If you want a partner who can help you source, underwrite, and operate in one integrated workflow, our team is built for that. We combine new construction, curated MLS brokerage, and affiliated property management so you can move from acquisition to lease-up with fewer handoffs. When you are ready to compare specific opportunities or see amenity-rich cabins built for STR performance, connect with Smithsonian Real Estate.

FAQs

What is a good ADR and occupancy for a Pigeon Forge cabin?

  • Market averages often show ADR around 320 to 335 dollars and occupancy near 50 to 55 percent, but your results depend on size, amenities, location, and availability.

How do short-term rental taxes work in Pigeon Forge?

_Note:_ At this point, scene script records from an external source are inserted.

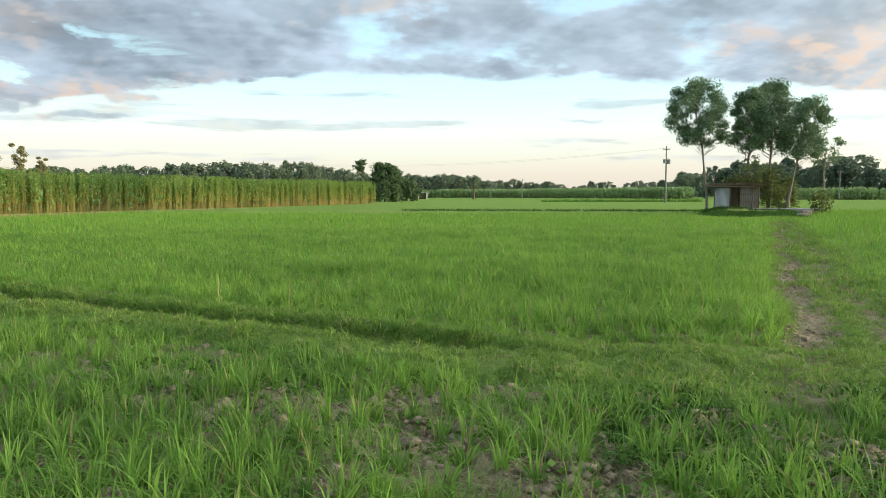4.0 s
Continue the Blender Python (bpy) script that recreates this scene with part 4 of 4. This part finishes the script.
# ---- hut ----
def strip_wall(x0, x1, z0, z1, y, amp, pitch):
    """A corrugated sheet, standing."""
    n = int((x1 - x0) / pitch * 4) + 1
    xs = np.linspace(x0, x1, n)
    ys = y + amp * np.sin(np.arange(n) * np.pi / 2)
    V = np.concatenate([np.stack([xs, ys, np.full(n, z0)], 1), np.stack([xs, ys, np.full(n, z1)], 1),
                        np.stack([xs, ys + 0.012, np.full(n, z0)], 1), np.stack([xs, ys + 0.012, np.full(n, z1)], 1)])
    i = np.arange(n - 1)
    F = np.concatenate([np.stack([i, i + 1, n + i + 1, n + i], 1), np.stack([2 * n + i, 3 * n + i, 3 * n + i + 1, 2 * n + i + 1], 1)])
    return V, F


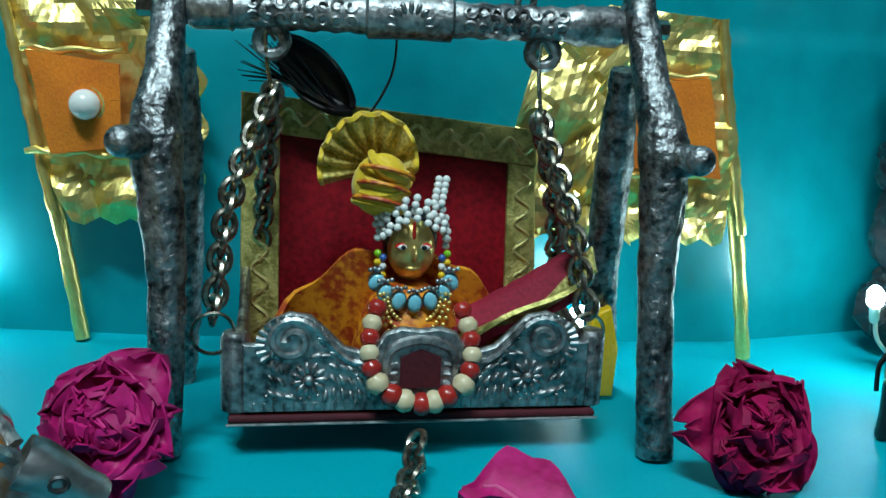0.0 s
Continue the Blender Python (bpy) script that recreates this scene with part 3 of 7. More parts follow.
# cloth back with brocade border, leaning
back = part("backrest", slab(B(), [(-0.055, 0), (0.048, 0), (0.046, 0.078), (-0.055, 0.088)], 0.003, bevel=0.001), RED_VELVET, seat, "dark red velvet backrest", m=pose(0.0, 0.044, 0.004, -8, 0, 0))
for nm, o in (("top_border", [(-0.056, 0.076), (0.047, 0.066), (0.047, 0.079), (-0.056, 0.089)]), ("side_border", [(-0.056, 0), (-0.043, 0), (-0.043, 0.0745), (-0.056, 0.076)]),
              ("side_border", [(0.036, 0), (0.048, 0), (0.0465, 0.066), (0.0365, 0.067)])):
    br = part(nm, slab(B(), o, 0.0016, pose(0, -0.0024, 0), 0.0004), GOLD_BROCADE, back, "gold brocade ribbon border")
bm = B()
for a, b, k in (((-0.054, 0.0825), (0.045, 0.0725), 9), ((-0.0495, 0.004), (-0.0495, 0.072), 6), ((0.042, 0.004), (0.042, 0.063), 6)):
    a, b = Vector(a), Vector(b)
    d = (b - a).normalized()
    nrm = Vector((-d.y, d.x))
    pts = [a + (b - a) * (i / (k * 10)) + nrm * 0.0026 * math.sin(2 * math.pi * i / 10) for i in range(k * 10 + 1)]
    tube(bm, [(p.x, -0.0034, p.y) for p in pts], 0.0007, 4)
    for i in range(k):
        p = a + (b - a) * ((i + 0.5) / k)
        tube(bm, [(p.x + 0.0018 * (1 - j / 9) * math.cos(j * 0.9), -0.0034, p.y + 0.0018 * (1 - j / 9) * math.sin(j * 0.9)) for j in range(9)], 0.0006, 4)
part("brocade_scroll", bm, mat("gilt_embroidery", (0.88, 0.76, 0.36), (0.60, 0.50, 0.18), 0.38, 0.7, grain=700), back, "gilt embroidered vine on the border")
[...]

  • Expect combined sales tax near 9.75 percent plus a 2.5 percent city hotel tax inside Pigeon Forge, with marketplace remittance rules varying by platform and ultimate responsibility on the host.

What permits do I need to operate a Pigeon Forge STR?

  • You need a city operating permit that aligns with your use type, and you must meet life-safety and occupancy rules, so ask for the current permit number and last inspection report before you buy.

How much should I budget for management and cleaning?

  • Many full-service managers charge 15 to 30 percent of booking revenue, while cleaning and turnover often model near 8 to 15 percent of revenue depending on cabin size and length of stay.

How does Smokies seasonality affect cash flow?

  • Peak demand usually runs June through October with softer midwinter months, so build a month-by-month model and set reserves to cover slow periods and off-season maintenance.

What documents verify a cabin’s past performance?

  • Ask for 12 months of platform payout statements, a matching booking calendar, itemized expenses, permits and inspections, proof of tax remittances, insurance declarations, and service records for systems like hot tubs and HVAC.